New York Times obituary (September 16, 1933) : link (paywall)
but/and here —

Riverside, Conn., Saturday, Sept. 16. —
Mrs. Roselle Mercier Montgomery, poet, who won four annual prizes of the Poetry Society of America, died at her home here early this morning after an illness of two months. She was 59 years old. Surviving are her husband, John Seymour Montgomery, a son, John S. Jr. of New York, and a daughter, Miss Roselle Mercier Montgomery of Riverside, and a sister, Mrs. John J. Parker of Cleveland, Ohio.
      Mrs. Montgomery, who signed early works with the pseudonym of "Glen Allen," later using her own name in the form Roselle Mercier Montgomery, was born in Crawfordville, Ga. She studied at the Female Seminary of Washington, Ga., and Mary Baldwin Seminary in Staunton, Va., later taking courses at Harvard and Columbia.
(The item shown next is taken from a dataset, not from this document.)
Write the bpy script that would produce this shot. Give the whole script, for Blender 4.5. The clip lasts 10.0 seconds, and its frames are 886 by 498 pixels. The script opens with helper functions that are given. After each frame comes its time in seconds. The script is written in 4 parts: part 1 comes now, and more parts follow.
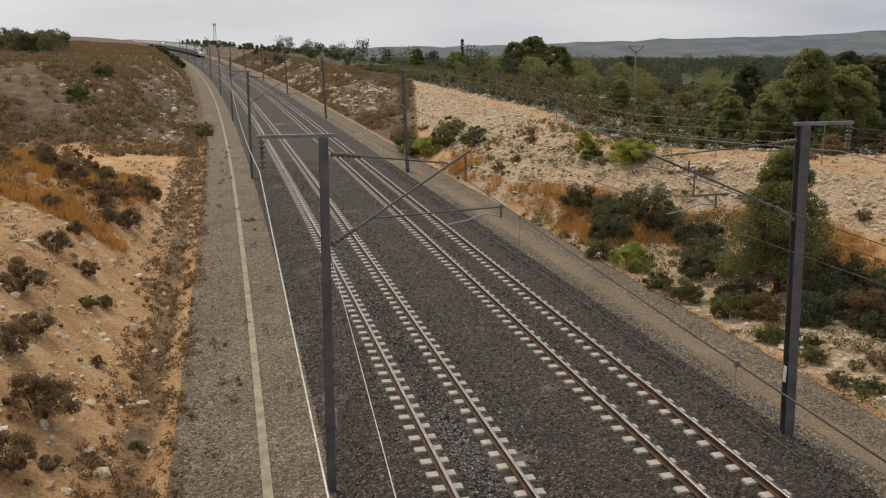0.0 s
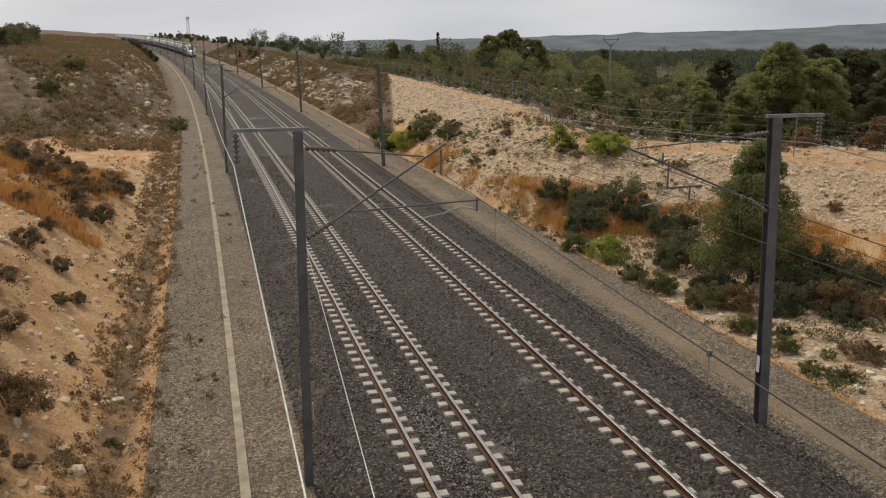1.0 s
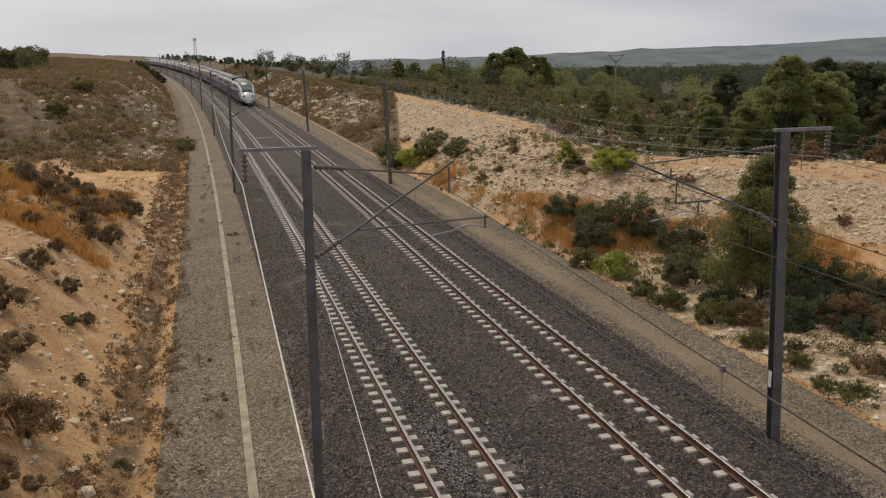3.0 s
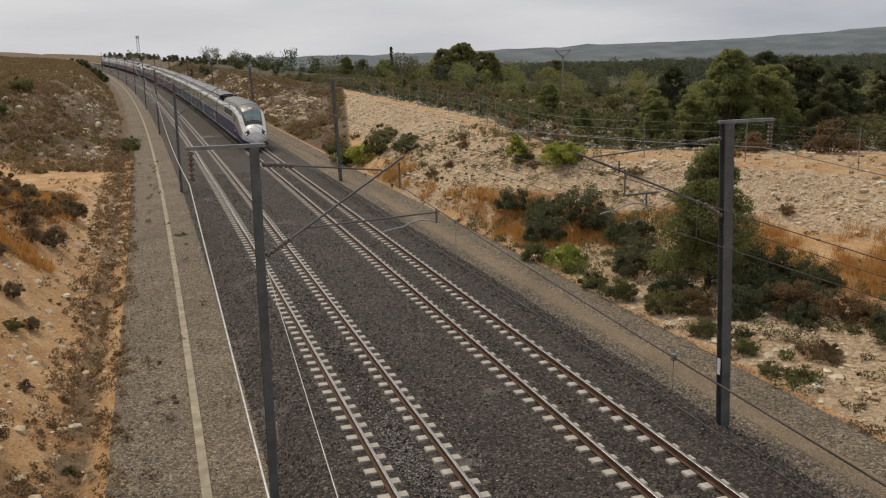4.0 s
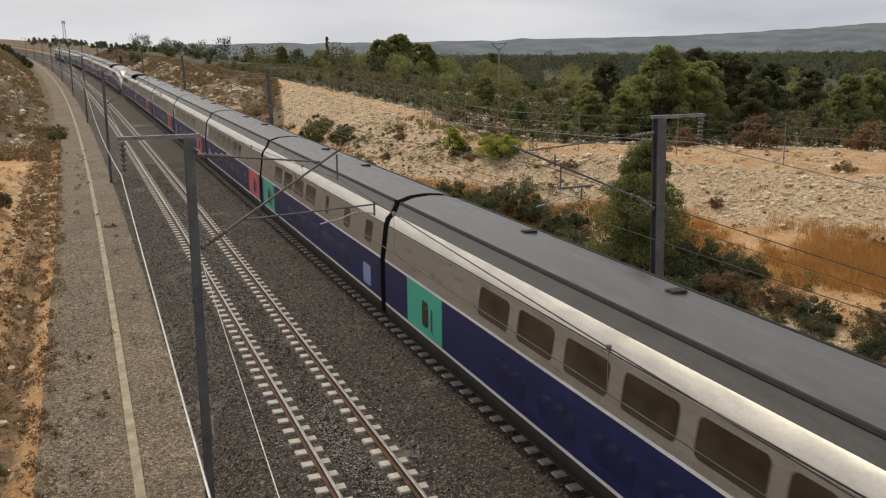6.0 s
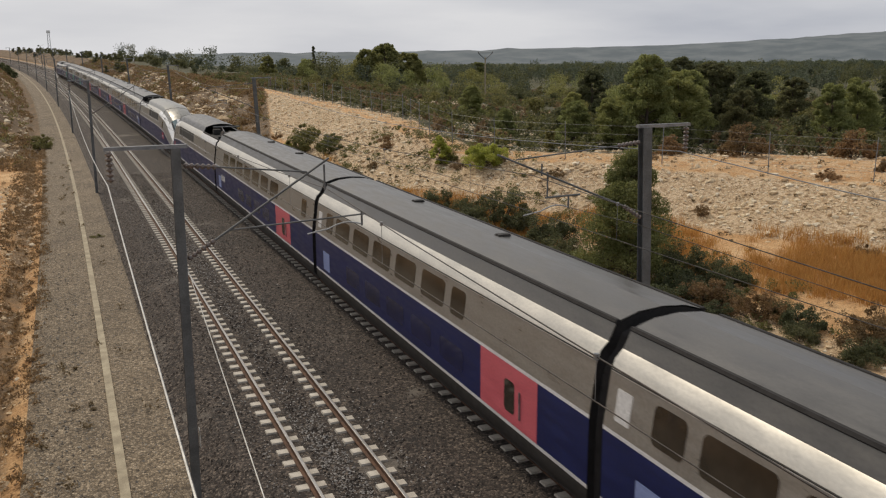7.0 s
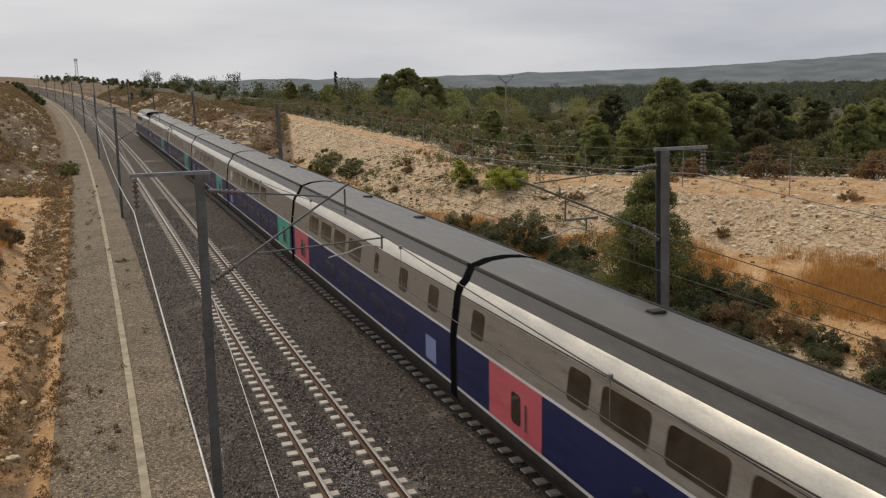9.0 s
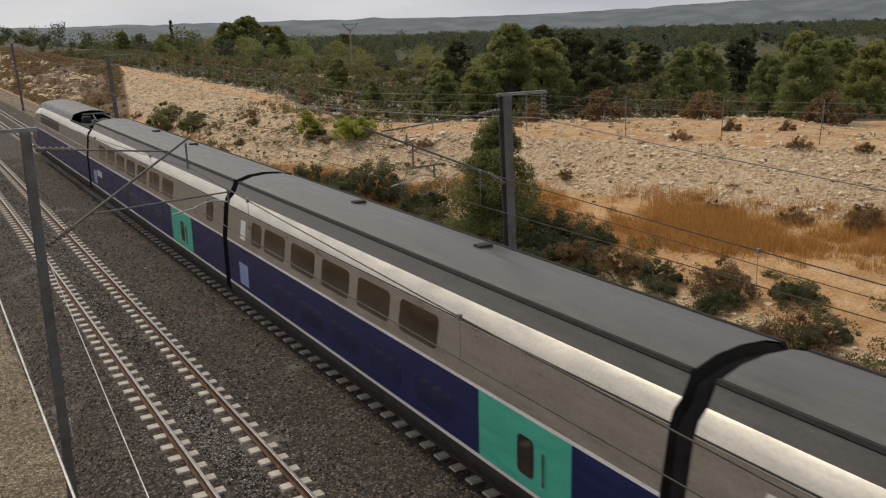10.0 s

In 1927 Oglethorpe University made her a Doctor of Literature.
      Among the volumes of poems by Mrs. Montgomery, the best known are “Ulysses Returns and Other Poems,” and “Many Devices.” The poem “Ulysses Returns,” won the 1923 prize of the Poetry Society. Her verse has frequently appeared in magazines and in The Neow York Times and other newspapers.
      In the World War period Mrs. Montgomery was chairman of the Red Cross chapter at Riverside. For some years she had been chairman of the literature and poetry committee of the New York City Federation of Women’s Clubs and vice chairman of the poetry committee of the League of American Pen Women. She belonged to many literary societies, Daughters of the American Revolution and the United Daughters of the Confederacy.